Great Sta. Cruz happens to have a burial ground or heritage tombs for the Badjao tribe. There are artifacts, boat-shaped grave markers that are locally called “sunduk,” and mugs above the grave. This burial ground is part of a reserved national park under Presidential Decree 654.
The island also serves as a venue for Zamboanga’s celebration of Fiesta na Isla, an eight-week festival from April to May with activities like sand sculpture-making, boat racing and mussel-eating competitions. There are cultural performances such as the traditional “Pangalay” dance in which the dancers wear hand accessories, making their nails look unusually longer, imitating the wings of a bird.
Aliangan also said that there is a plan to allow visitors to walk around Great Sta. Cruz through eco-trekking. It will cover 6-8 km.
As the song goes, “Don’t you go to far Zamboanga…” The place can make visitors want to always come back, if not stay.
How to get to the city
Direct flights to Zamboanga City are available in Manila, Cebu and Davao. One-way fare ranges from P2,000-P4,000 depending on the promo and the time the ticket was booked.
Where to stay
Upon arrival, there are a number of hotels to choose from. The nearest one to Paseo del Mar is Lantaka Hotel by the sea, a perfect place to view the sunset. But for travelers who want to be practical, other convenient and budget-friendly hotels in the city proper like Hermosa Hotel and Red Cross Youth Hostel, which is just in front of Lantaka, can be the best choices.

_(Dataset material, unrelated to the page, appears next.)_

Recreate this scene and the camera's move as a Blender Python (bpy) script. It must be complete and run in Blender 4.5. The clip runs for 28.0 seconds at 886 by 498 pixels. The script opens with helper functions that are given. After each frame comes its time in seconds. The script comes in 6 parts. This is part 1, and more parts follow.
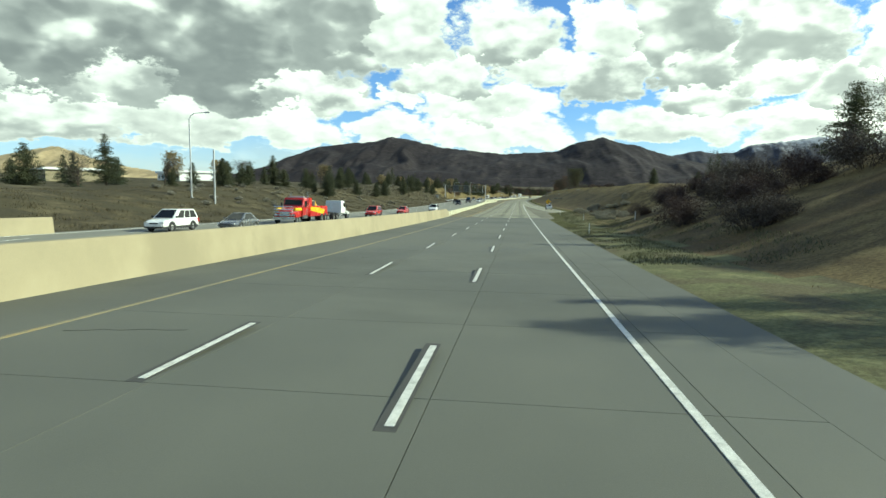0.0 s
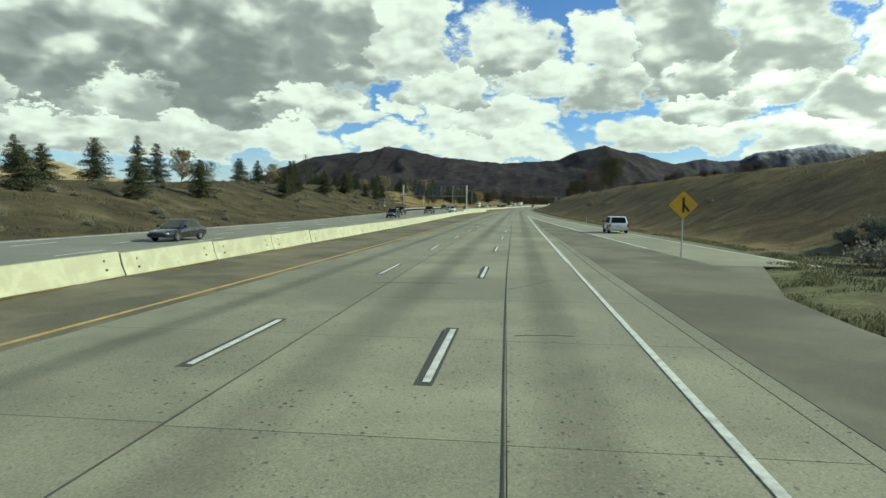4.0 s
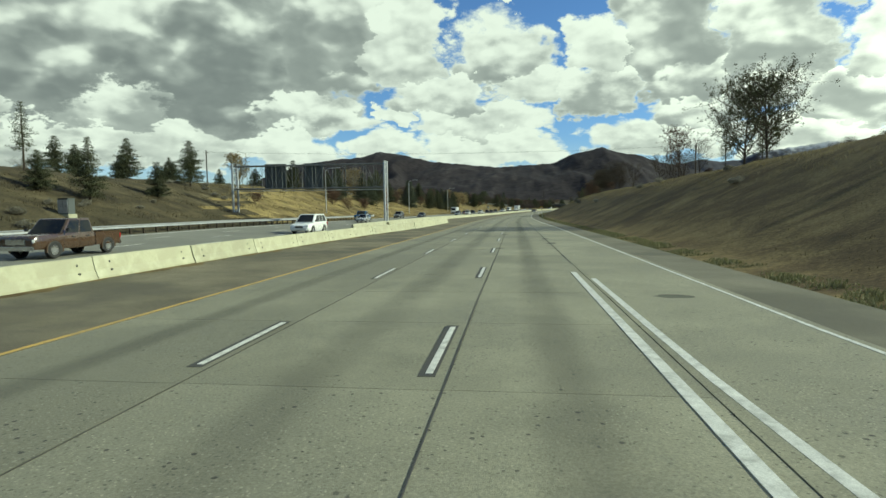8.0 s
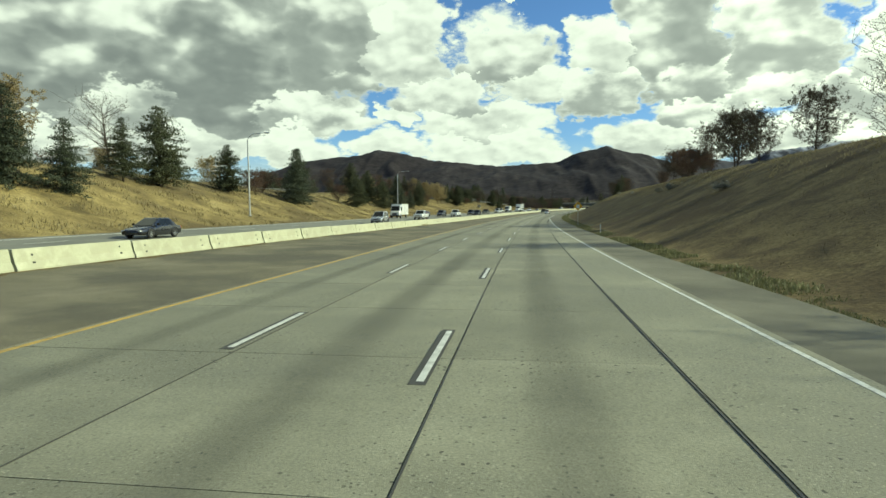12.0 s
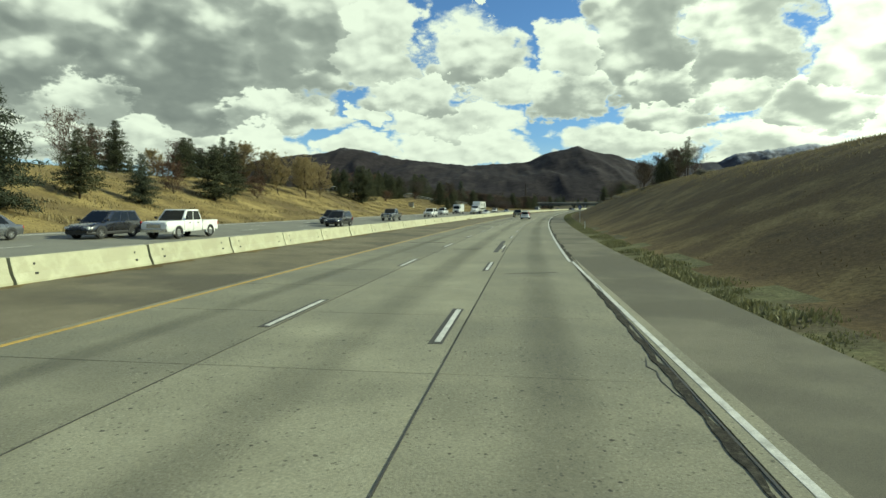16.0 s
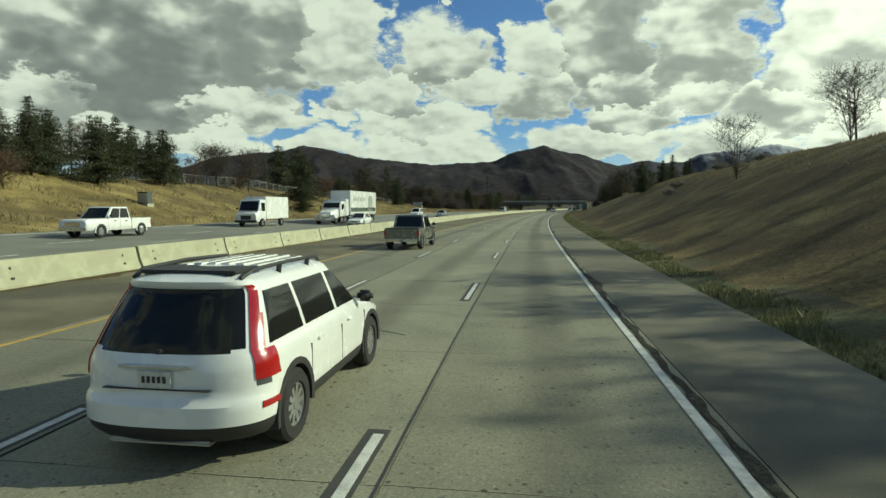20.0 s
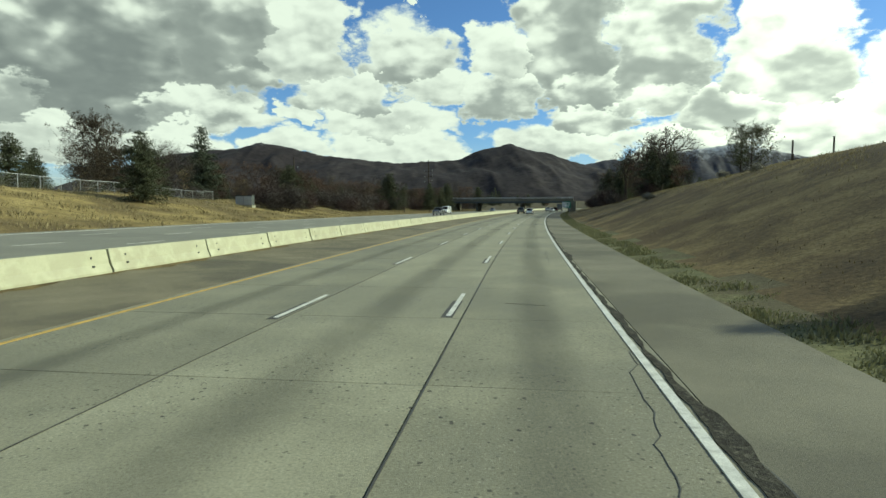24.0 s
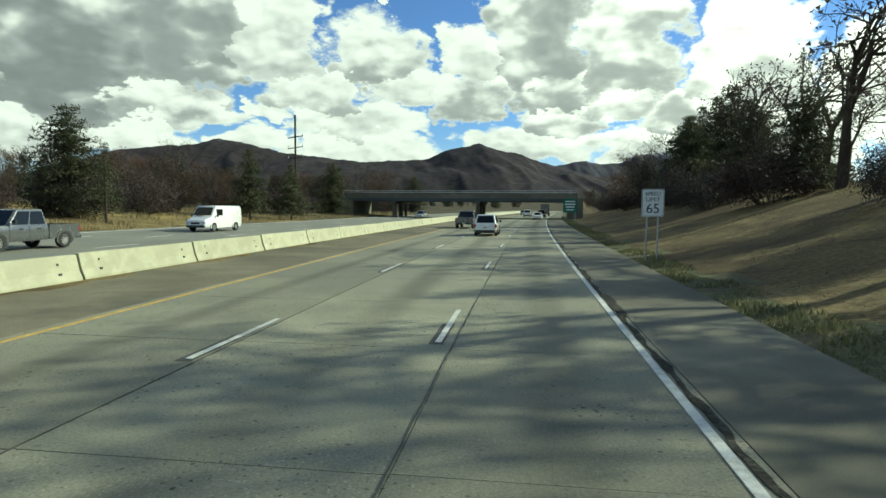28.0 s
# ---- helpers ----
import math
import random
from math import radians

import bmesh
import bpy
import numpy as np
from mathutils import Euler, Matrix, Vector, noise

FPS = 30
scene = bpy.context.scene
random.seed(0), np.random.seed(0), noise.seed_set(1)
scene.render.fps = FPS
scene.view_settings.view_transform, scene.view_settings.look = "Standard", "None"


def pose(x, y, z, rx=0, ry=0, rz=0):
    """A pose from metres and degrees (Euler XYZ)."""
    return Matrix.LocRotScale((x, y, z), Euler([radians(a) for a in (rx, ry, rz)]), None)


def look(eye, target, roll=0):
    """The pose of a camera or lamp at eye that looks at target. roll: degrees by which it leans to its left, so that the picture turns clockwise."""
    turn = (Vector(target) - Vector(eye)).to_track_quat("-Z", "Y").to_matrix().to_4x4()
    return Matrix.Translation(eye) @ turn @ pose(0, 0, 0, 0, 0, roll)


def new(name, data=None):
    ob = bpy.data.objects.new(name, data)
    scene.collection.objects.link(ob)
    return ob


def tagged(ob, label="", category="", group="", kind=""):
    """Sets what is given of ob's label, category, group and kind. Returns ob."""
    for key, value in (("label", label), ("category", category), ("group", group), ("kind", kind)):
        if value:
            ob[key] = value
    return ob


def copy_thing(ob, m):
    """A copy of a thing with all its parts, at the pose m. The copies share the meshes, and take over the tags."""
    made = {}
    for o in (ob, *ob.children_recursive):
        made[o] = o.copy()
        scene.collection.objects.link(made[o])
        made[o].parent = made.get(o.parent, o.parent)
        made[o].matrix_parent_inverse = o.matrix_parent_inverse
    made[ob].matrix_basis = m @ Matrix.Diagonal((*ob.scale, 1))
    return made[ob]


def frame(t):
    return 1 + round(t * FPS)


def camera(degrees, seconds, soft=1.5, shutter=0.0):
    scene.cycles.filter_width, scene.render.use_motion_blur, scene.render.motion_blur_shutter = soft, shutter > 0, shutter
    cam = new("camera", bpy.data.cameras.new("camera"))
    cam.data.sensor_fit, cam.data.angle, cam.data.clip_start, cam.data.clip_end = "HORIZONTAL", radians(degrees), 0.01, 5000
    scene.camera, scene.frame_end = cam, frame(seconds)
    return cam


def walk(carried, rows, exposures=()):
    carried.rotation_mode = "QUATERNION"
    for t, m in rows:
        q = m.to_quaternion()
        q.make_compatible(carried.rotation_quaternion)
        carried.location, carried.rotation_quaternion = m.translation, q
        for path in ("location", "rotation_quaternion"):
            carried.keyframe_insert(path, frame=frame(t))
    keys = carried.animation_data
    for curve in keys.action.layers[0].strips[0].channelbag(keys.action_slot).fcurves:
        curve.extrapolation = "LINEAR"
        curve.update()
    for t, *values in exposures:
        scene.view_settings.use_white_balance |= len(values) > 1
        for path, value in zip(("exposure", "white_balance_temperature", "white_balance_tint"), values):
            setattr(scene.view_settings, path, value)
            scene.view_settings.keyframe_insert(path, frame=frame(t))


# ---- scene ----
cam = camera(75.42, 28.0, soft=1.5)
PATH = [
    (0, 1.325, -5.782, 6.553, -5.756, -0.659, 7.465), (1, 1.348, 23.691, 5.803, -5.425, -0.606, 7.405),
    (2, 1.343, 53.543, 5.192, -5.182, -0.577, 7.527), (3, 1.297, 83.765, 4.693, -4.925, -0.571, 7.792),
    (4, 1.213, 114.305, 4.288, -4.697, -0.354, 7.481), (5, 1.134, 144.931, 3.978, -4.495, -0.137, 7.171),
    (6, 1.107, 175.387, 3.753, -4.300, 0.079, 6.860), (7, 1.164, 205.654, 3.610, -4.139, 0.170, 6.659),
    (8, 1.245, 236.018, 3.480, -4.102, 0.638, 7.099), (9, 1.308, 266.628, 3.330, -3.947, 0.143, 7.201),
    (10, 1.359, 297.320, 3.159, -3.874, 0.522, 7.473), (11, 1.397, 327.780, 2.986, -4.034, 0.505, 7.514),
    (12, 1.517, 357.821, 2.832, -4.095, 0.389, 7.314), (13, 1.935, 387.565, 2.698, -4.156, 0.273, 6.757),
    (14, 2.780, 417.308, 2.581, -4.217, 0.157, 6.141), (15, 4.086, 447.280, 2.485, -3.956, 0.098, 5.125),
    (16, 5.849, 477.479, 2.414, -4.077, 0.023, 4.365), (17, 8.020, 507.656, 2.370, -3.975, 0.554, 3.533),
    (18, 10.542, 537.432, 2.354, -3.911, -0.108, 2.666), (19, 13.401, 566.452, 2.360, -3.961, 0.001, 1.998),
    (20, 16.541, 594.601, 2.385, -4.040, 0.038, 1.075), (21, 20.003, 622.211, 2.426, -3.967, -0.004, 0.310),
    (22, 23.862, 649.688, 2.485, -3.988, 0.055, -0.532), (23, 28.137, 677.234, 2.557, -4.027, 0.115, -1.377),
    (24, 32.818, 704.860, 2.635, -4.075, 0.174, -2.226), (25, 37.870, 732.479, 2.717, -4.115, 0.398, -2.746),
    (26, 43.221, 760.018, 2.803, -3.983, -0.053, -3.725), (27, 48.874, 787.483, 2.892, -4.181, 0.124, -4.412),
    (28, 54.860, 814.863, 2.988, -3.982, -0.361, -5.219)]
walk(cam, [(t, pose(x, y, z, 90 + p, r, w)) for t, x, y, z, p, r, w in PATH],
     exposures=[(0, 0.58, 6250, -12), (2, 0.38, 6250, -12), (8, 0.16, 6400, -12), (10, 0.20, 6350, -13), (11, 0.34, 6600, -14), (14, 0.22, 6700, -15), (18, 0.22, 6700, -15), (20, -0.10, 6650, -13), (21, 0.04, 6550, -12), (24, 0.18, 6450, -12), (28, 0.33, 6350, -12)])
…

Zamboanga is also known for food like curacha (red crab), spicy satti and chicken pianggang. There is also a wide variety of eats in Paseo del Mar. One famous restaurant that offers a seafood platter is Barcode. Zamboanga’s famous dessert called “Knickerbocker” is the ideal healthy finish. It is a mix of melon, apple, mango, pineapple, jelly and condensed milk topped with strawberry ice cream.